• _Problem requirements_
Output each line exactly as it appears, skipping any embedded picture.

• _Source material_
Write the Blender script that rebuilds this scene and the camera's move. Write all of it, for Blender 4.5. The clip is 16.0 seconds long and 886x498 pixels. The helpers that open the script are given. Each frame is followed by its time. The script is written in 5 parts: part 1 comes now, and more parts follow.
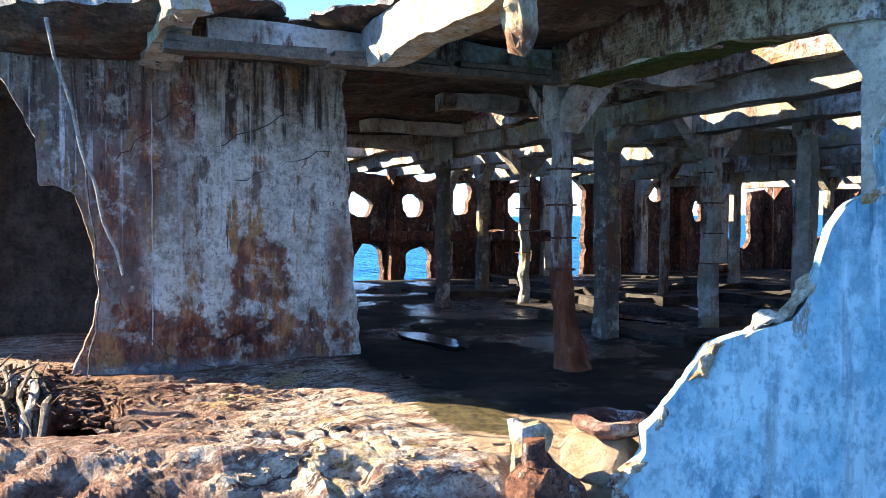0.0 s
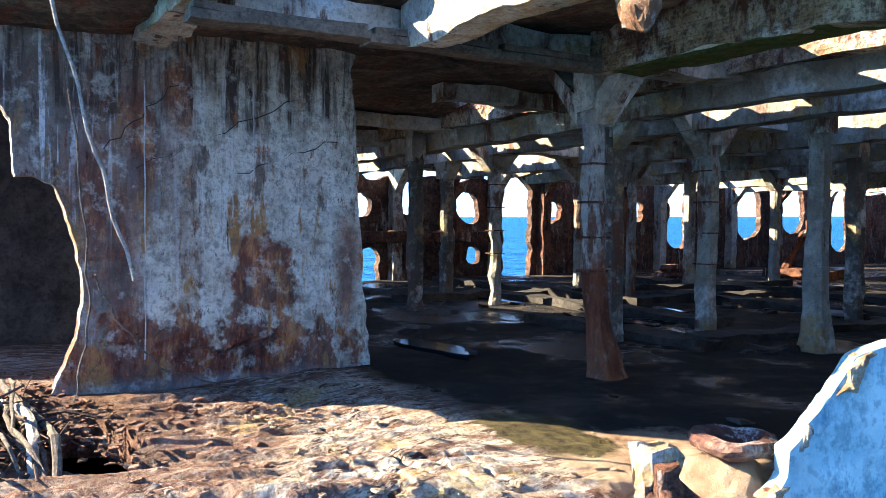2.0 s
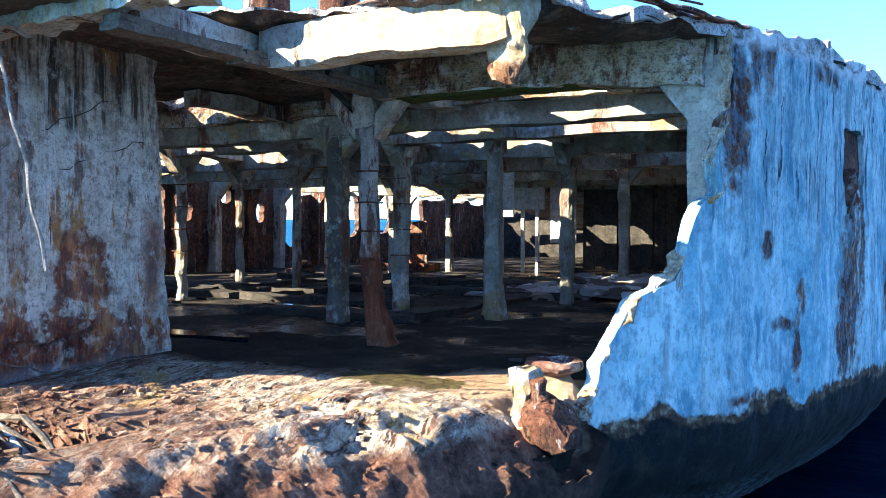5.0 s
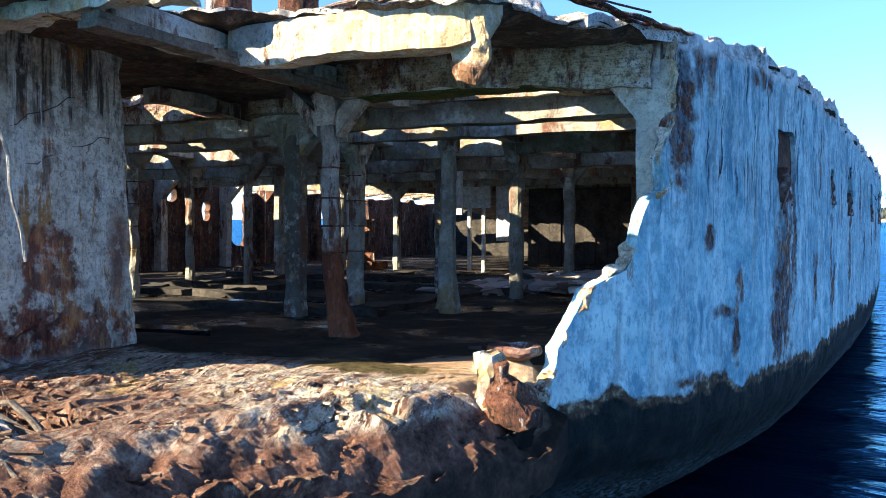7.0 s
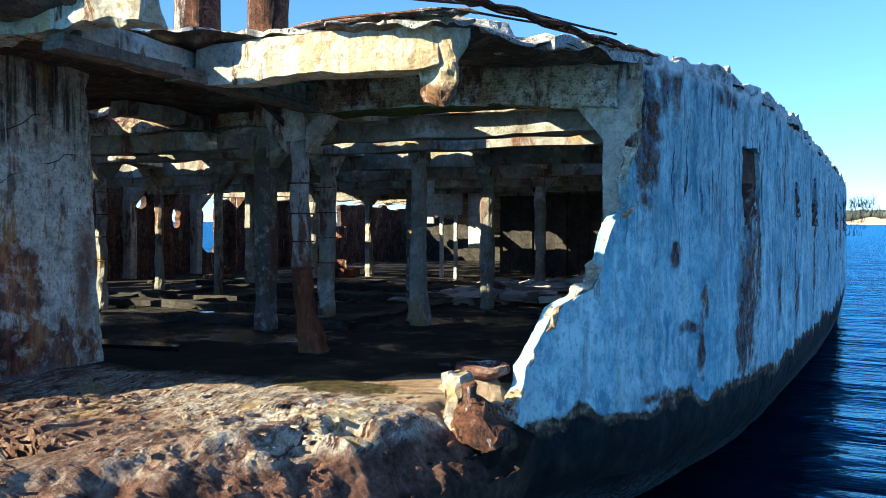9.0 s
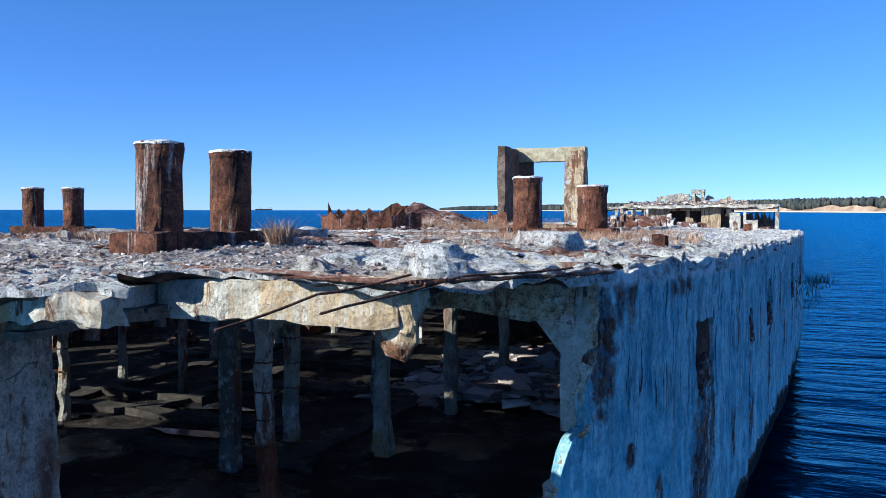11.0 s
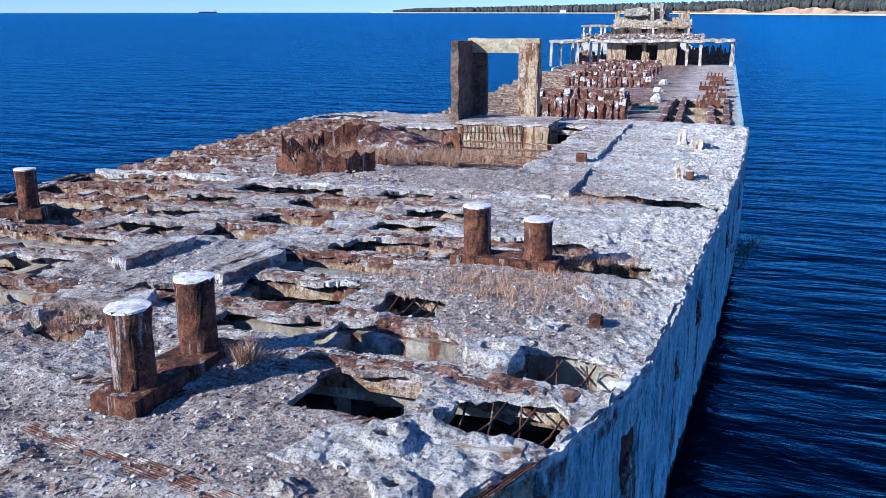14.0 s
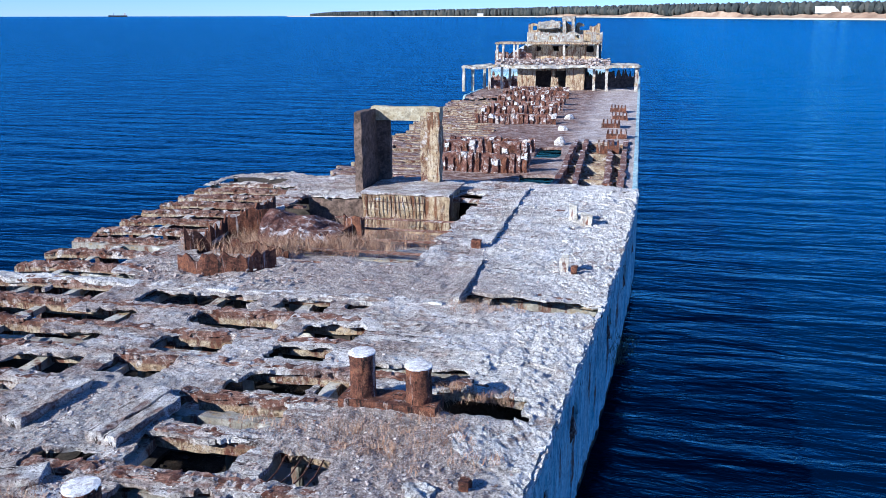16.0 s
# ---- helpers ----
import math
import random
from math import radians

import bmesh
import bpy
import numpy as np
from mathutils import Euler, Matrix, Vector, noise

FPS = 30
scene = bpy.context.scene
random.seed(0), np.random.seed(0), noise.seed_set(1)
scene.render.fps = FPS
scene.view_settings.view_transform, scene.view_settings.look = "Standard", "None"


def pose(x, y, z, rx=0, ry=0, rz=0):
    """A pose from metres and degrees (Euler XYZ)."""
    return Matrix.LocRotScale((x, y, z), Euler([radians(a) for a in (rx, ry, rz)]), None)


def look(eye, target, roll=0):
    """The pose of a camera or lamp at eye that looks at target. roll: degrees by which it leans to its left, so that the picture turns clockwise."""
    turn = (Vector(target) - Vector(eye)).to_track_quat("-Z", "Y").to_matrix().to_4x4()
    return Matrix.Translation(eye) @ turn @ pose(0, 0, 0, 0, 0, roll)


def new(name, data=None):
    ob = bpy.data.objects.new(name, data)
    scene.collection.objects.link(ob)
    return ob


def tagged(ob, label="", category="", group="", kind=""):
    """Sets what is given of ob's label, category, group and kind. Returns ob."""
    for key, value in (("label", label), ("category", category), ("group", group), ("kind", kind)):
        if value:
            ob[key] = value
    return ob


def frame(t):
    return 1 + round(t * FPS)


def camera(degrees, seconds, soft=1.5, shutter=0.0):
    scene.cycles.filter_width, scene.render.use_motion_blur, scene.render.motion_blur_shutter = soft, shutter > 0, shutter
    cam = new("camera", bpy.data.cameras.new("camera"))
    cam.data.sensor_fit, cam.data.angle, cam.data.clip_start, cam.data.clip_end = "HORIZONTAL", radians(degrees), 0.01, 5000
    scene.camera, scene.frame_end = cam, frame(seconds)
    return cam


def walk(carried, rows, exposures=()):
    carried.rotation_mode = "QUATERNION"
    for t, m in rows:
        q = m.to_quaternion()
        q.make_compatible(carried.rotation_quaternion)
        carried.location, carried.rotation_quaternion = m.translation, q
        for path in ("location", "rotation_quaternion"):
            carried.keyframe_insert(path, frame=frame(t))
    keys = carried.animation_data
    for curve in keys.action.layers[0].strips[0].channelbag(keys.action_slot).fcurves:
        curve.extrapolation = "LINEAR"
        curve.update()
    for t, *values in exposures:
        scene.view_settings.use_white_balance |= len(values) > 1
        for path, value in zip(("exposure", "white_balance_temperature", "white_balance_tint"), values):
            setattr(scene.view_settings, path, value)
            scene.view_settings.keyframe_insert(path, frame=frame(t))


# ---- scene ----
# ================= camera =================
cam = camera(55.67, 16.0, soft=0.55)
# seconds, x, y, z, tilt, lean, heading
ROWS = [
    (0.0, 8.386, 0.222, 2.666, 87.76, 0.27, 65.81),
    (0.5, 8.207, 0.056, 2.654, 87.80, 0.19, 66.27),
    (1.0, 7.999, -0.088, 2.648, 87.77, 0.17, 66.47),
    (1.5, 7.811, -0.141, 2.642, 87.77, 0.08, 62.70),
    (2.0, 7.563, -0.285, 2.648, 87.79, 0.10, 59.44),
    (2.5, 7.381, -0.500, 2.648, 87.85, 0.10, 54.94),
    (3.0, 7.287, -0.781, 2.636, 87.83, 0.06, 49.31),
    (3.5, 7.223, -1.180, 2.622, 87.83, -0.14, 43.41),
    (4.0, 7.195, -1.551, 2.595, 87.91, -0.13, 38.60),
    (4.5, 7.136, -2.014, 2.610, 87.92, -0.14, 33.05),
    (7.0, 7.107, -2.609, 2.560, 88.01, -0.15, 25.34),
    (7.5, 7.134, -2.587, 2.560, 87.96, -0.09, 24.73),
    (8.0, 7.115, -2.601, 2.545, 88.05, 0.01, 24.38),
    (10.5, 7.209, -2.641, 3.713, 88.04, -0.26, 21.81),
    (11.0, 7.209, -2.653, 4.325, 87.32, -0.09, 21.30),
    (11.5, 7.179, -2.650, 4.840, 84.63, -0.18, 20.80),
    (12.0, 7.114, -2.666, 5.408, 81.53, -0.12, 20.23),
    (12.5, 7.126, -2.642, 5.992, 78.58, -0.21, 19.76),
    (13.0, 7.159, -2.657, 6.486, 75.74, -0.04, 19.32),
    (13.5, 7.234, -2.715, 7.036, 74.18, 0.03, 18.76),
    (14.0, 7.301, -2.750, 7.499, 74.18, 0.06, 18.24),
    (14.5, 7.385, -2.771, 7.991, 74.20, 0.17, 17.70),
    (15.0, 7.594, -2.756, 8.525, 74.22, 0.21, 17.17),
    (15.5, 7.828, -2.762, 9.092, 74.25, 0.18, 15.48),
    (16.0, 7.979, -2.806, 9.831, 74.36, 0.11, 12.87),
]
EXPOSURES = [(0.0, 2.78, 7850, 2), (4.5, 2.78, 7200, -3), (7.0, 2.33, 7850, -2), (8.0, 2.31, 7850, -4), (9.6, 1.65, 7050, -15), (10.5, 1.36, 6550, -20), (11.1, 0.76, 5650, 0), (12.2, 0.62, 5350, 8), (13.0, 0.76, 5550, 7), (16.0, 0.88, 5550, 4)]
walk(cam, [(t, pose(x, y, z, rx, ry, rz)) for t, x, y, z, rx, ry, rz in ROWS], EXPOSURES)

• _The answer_
Write the Blender script that rebuilds this scene and the camera's move. Write all of it, for Blender 4.5. The clip is 16.0 seconds long and 886x498 pixels. The helpers that open the script are given. Each frame is followed by its time. The script is written in 5 parts: part 1 comes now, and more parts follow.
0.0 s
2.0 s
5.0 s
7.0 s
9.0 s
11.0 s
14.0 s
16.0 s
# ---- helpers ----
import math
import random
from math import radians

import bmesh
import bpy
import numpy as np
from mathutils import Euler, Matrix, Vector, noise

FPS = 30
scene = bpy.context.scene
random.seed(0), np.random.seed(0), noise.seed_set(1)
scene.render.fps = FPS
scene.view_settings.view_transform, scene.view_settings.look = "Standard", "None"


def pose(x, y, z, rx=0, ry=0, rz=0):
    """A pose from metres and degrees (Euler XYZ)."""
    return Matrix.LocRotScale((x, y, z), Euler([radians(a) for a in (rx, ry, rz)]), None)


def look(eye, target, roll=0):
    """The pose of a camera or lamp at eye that looks at target. roll: degrees by which it leans to its left, so that the picture turns clockwise."""
    turn = (Vector(target) - Vector(eye)).to_track_quat("-Z", "Y").to_matrix().to_4x4()
    return Matrix.Translation(eye) @ turn @ pose(0, 0, 0, 0, 0, roll)


def new(name, data=None):
    ob = bpy.data.objects.new(name, data)
    scene.collection.objects.link(ob)
    return ob


def tagged(ob, label="", category="", group="", kind=""):
    """Sets what is given of ob's label, category, group and kind. Returns ob."""
    for key, value in (("label", label), ("category", category), ("group", group), ("kind", kind)):
        if value:
            ob[key] = value
    return ob


def frame(t):
    return 1 + round(t * FPS)


def camera(degrees, seconds, soft=1.5, shutter=0.0):
    scene.cycles.filter_width, scene.render.use_motion_blur, scene.render.motion_blur_shutter = soft, shutter > 0, shutter
    cam = new("camera", bpy.data.cameras.new("camera"))
    cam.data.sensor_fit, cam.data.angle, cam.data.clip_start, cam.data.clip_end = "HORIZONTAL", radians(degrees), 0.01, 5000
    scene.camera, scene.frame_end = cam, frame(seconds)
    return cam


def walk(carried, rows, exposures=()):
    carried.rotation_mode = "QUATERNION"
    for t, m in rows:
        q = m.to_quaternion()
        q.make_compatible(carried.rotation_quaternion)
        carried.location, carried.rotation_quaternion = m.translation, q
        for path in ("location", "rotation_quaternion"):
            carried.keyframe_insert(path, frame=frame(t))
    keys = carried.animation_data
    for curve in keys.action.layers[0].strips[0].channelbag(keys.action_slot).fcurves:
        curve.extrapolation = "LINEAR"
        curve.update()
    for t, *values in exposures:
        scene.view_settings.use_white_balance |= len(values) > 1
        for path, value in zip(("exposure", "white_balance_temperature", "white_balance_tint"), values):
            setattr(scene.view_settings, path, value)
            scene.view_settings.keyframe_insert(path, frame=frame(t))


# ---- scene ----
# ================= camera =================
cam = camera(55.67, 16.0, soft=0.55)
# seconds, x, y, z, tilt, lean, heading
ROWS = [
    (0.0, 8.386, 0.222, 2.666, 87.76, 0.27, 65.81),
    (0.5, 8.207, 0.056, 2.654, 87.80, 0.19, 66.27),
    (1.0, 7.999, -0.088, 2.648, 87.77, 0.17, 66.47),
    (1.5, 7.811, -0.141, 2.642, 87.77, 0.08, 62.70),
    (2.0, 7.563, -0.285, 2.648, 87.79, 0.10, 59.44),
    (2.5, 7.381, -0.500, 2.648, 87.85, 0.10, 54.94),
    (3.0, 7.287, -0.781, 2.636, 87.83, 0.06, 49.31),
    (3.5, 7.223, -1.180, 2.622, 87.83, -0.14, 43.41),
    (4.0, 7.195, -1.551, 2.595, 87.91, -0.13, 38.60),
    (4.5, 7.136, -2.014, 2.610, 87.92, -0.14, 33.05),
    (7.0, 7.107, -2.609, 2.560, 88.01, -0.15, 25.34),
    (7.5, 7.134, -2.587, 2.560, 87.96, -0.09, 24.73),
    (8.0, 7.115, -2.601, 2.545, 88.05, 0.01, 24.38),
    (10.5, 7.209, -2.641, 3.713, 88.04, -0.26, 21.81),
    (11.0, 7.209, -2.653, 4.325, 87.32, -0.09, 21.30),
    (11.5, 7.179, -2.650, 4.840, 84.63, -0.18, 20.80),
    (12.0, 7.114, -2.666, 5.408, 81.53, -0.12, 20.23),
    (12.5, 7.126, -2.642, 5.992, 78.58, -0.21, 19.76),
    (13.0, 7.159, -2.657, 6.486, 75.74, -0.04, 19.32),
    (13.5, 7.234, -2.715, 7.036, 74.18, 0.03, 18.76),
    (14.0, 7.301, -2.750, 7.499, 74.18, 0.06, 18.24),
    (14.5, 7.385, -2.771, 7.991, 74.20, 0.17, 17.70),
    (15.0, 7.594, -2.756, 8.525, 74.22, 0.21, 17.17),
    (15.5, 7.828, -2.762, 9.092, 74.25, 0.18, 15.48),
    (16.0, 7.979, -2.806, 9.831, 74.36, 0.11, 12.87),
]
EXPOSURES = [(0.0, 2.78, 7850, 2), (4.5, 2.78, 7200, -3), (7.0, 2.33, 7850, -2), (8.0, 2.31, 7850, -4), (9.6, 1.65, 7050, -15), (10.5, 1.36, 6550, -20), (11.1, 0.76, 5650, 0), (12.2, 0.62, 5350, 8), (13.0, 0.76, 5550, 7), (16.0, 0.88, 5550, 4)]
walk(cam, [(t, pose(x, y, z, rx, ry, rz)) for t, x, y, z, rx, ry, rz in ROWS], EXPOSURES)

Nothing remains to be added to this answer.